Thursday, May 28, 2009

Counting the votes on Sotomayor

Counting the vote on Sotomayor

My firs bet on the Sotomayor nomination was, she gets confirmed 80-20. Now that I think it through, I'm guessing more like 70-30. I looked at the Senate roster and I just can't think of 20 Republicans who'll vote for her.

Traditionally, the President got the man (always a man) he wanted for the Supreme Court. There were exceptions, to be sure, like the Fortas-Haynsworth-Carswell trifecta of failure in 1968 and 1969. But it wasn't until Bork and Thomas that the modern high stakes circus atmosphere of confirmations became more or less permanent.

The Dems will be unanimous, including the occasionally unreliables (Ben Nelson). That's 58 to 59 yes votes, or 60 if both 1) Ted Kennedy is well enough to vote and 2) Franken is seated. Add Collins and Snowe from Maine and that's 60 votes even without Kennedy and Franken. So we're above the filibuster bar already and the rest is posturing.

And the GOP is all about the posturing these days. Sotomayor can cross anyone off the list who either has national ambitions (DeMint, Ensign, Thune) or is worried about a primary back home (Vitter, Murkowski, Bob Bennett of Utah, maybe even McCain?). Grassley was a no vote in Sotomayor in 1998 and my guess is he's more worried about tending to his base than he is about the general election.

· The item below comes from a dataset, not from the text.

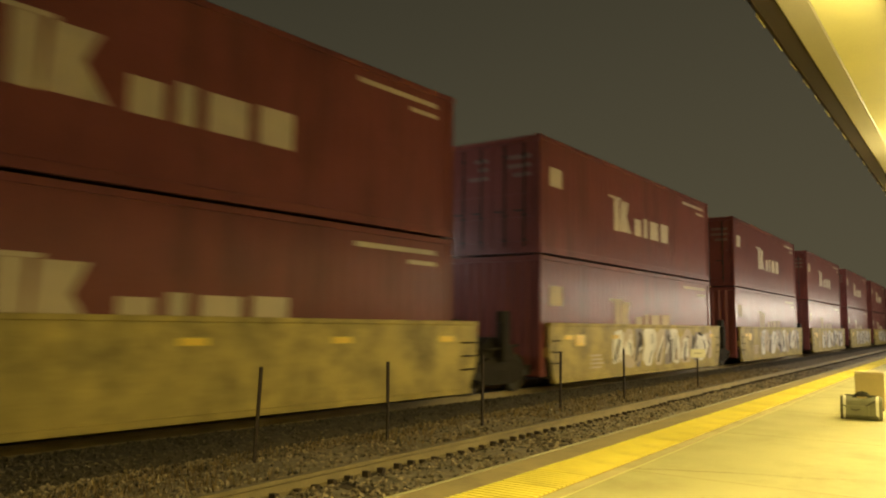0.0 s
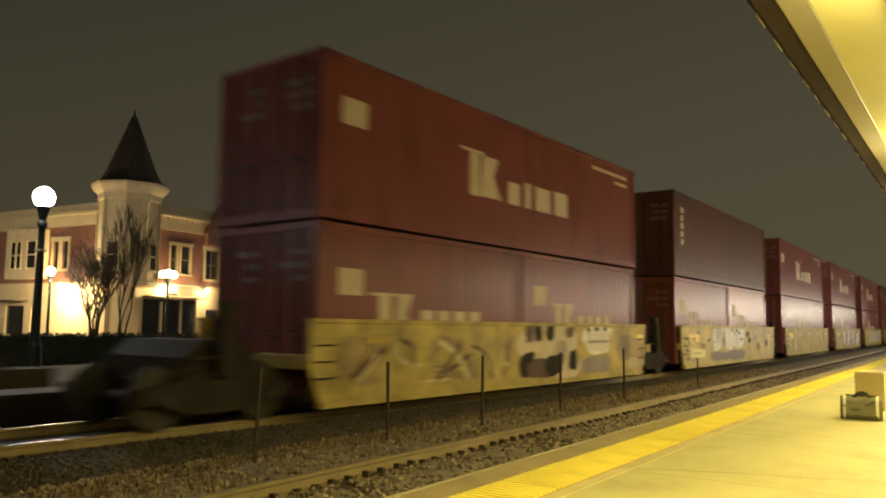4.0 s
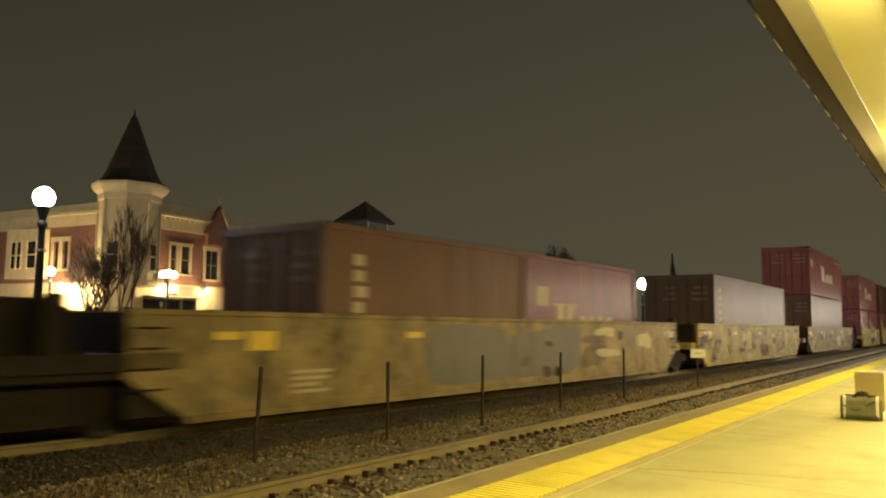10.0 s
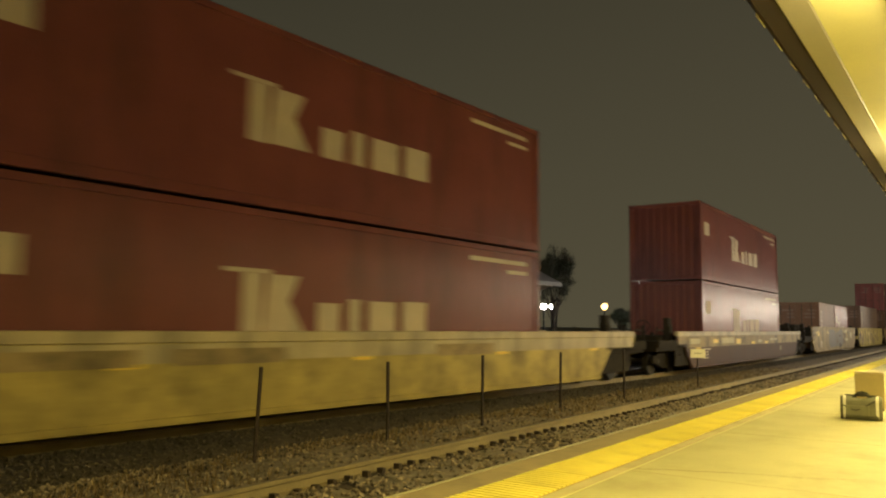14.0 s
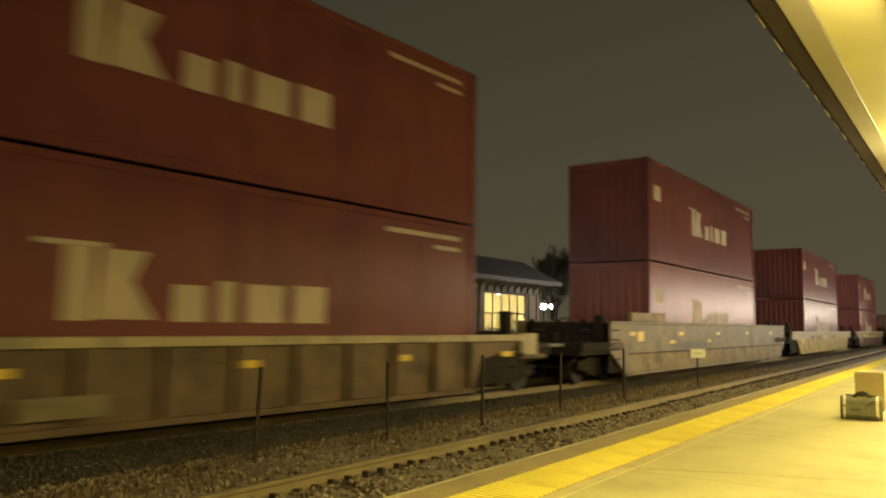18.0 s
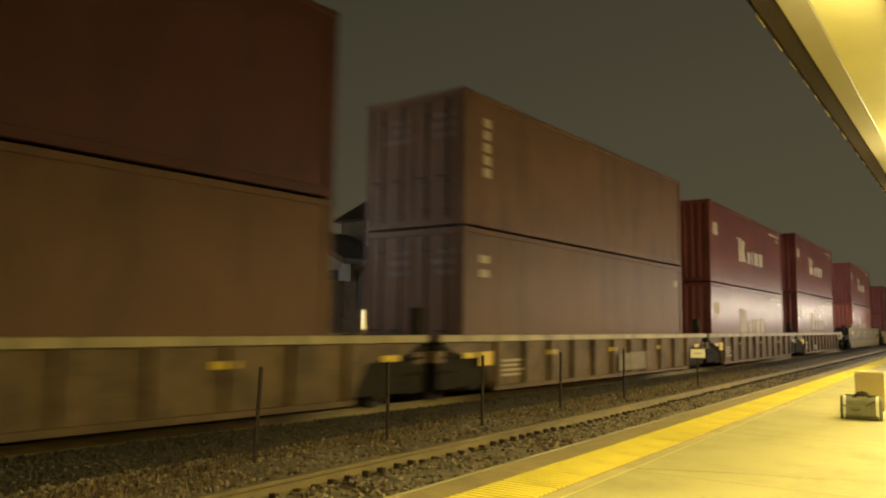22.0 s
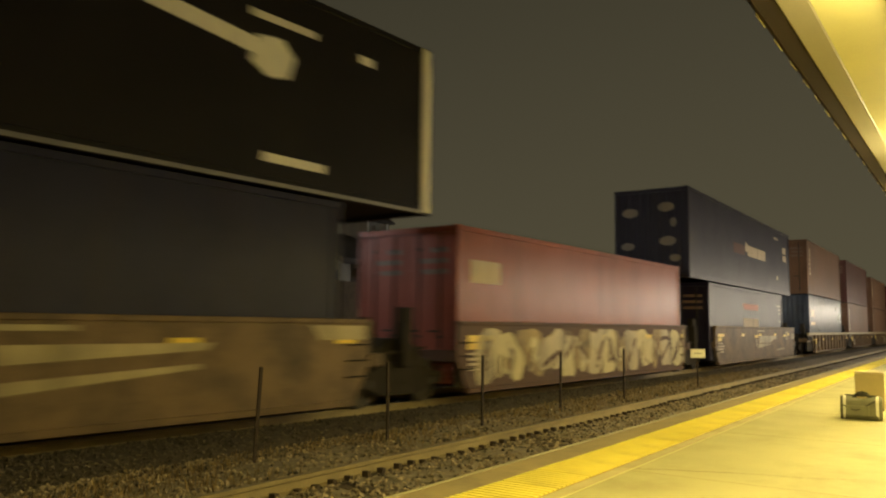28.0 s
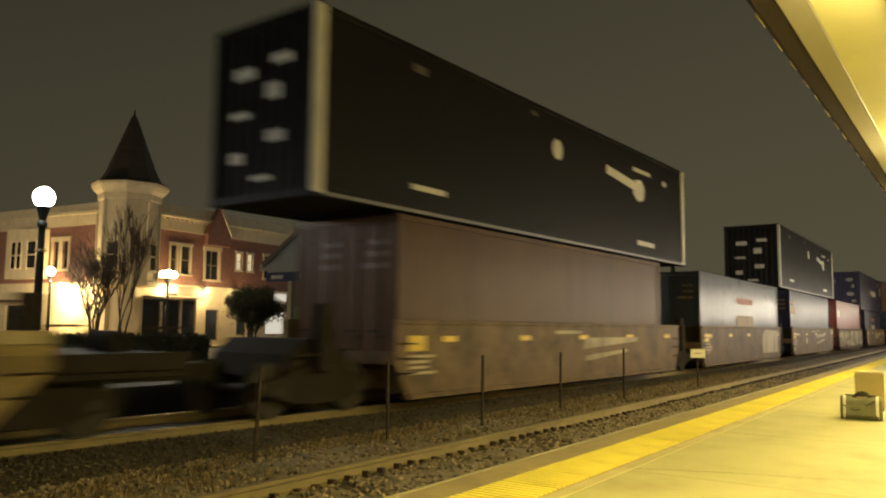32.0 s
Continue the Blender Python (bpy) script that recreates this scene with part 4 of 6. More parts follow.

But Sotomayor could still pick up a few GOP votes. The four retirees--Voinovich, Gregg, Bond and Martinez--have nothing to lose, and I say she gets them. That's 64 to 66 votes. Dick Lugar and Orrin Hatch are old-school senators of the pre-Bork school. Let's call that 66 to 68 votes.

Then there's some wild cards:

Kay Bailey Hutchison is an exception to the primary rule. Normally one would worry about the right flank, but she simply has no room to maneuver to the right of Secession Rick Perry in the Texas governor's primary. She may think ahead to the general, with an eye to female and Hispanic votes.

Lamar Alexander is approachable on nominations and a decade past his national ambitions, but his spot in party leadership makes him iffy.

Lindsey Graham is feuding with colleague Jim DeMint and even though he's very, very conservative has an occasional reasonable streak.

Let's give Sotomayor two of three wild cards. That's 68 to 70 votes.

My prediction: a 69 to 29 roll call. Dems lose one vote, either Kennedy or Franken, to absence. GOP loses one vote: by the time it gets to the floor Jim Bunning will have been forced out of his re-election race and will quit coming to work just to spite Mitch McConnell.

1 comment:

Leah Texas4Obama said...

Sen. Byrd has recently been released from the hospital and might miss the senate confirmation vote as well as Sen. Kennedy.

Lugar, Martinez, Snowe have stated that they will vote 'yes'.

McConnnell, Bennett, Bunning, Roberts, Inhofe, Brownback -- have all said they will vote 'no'.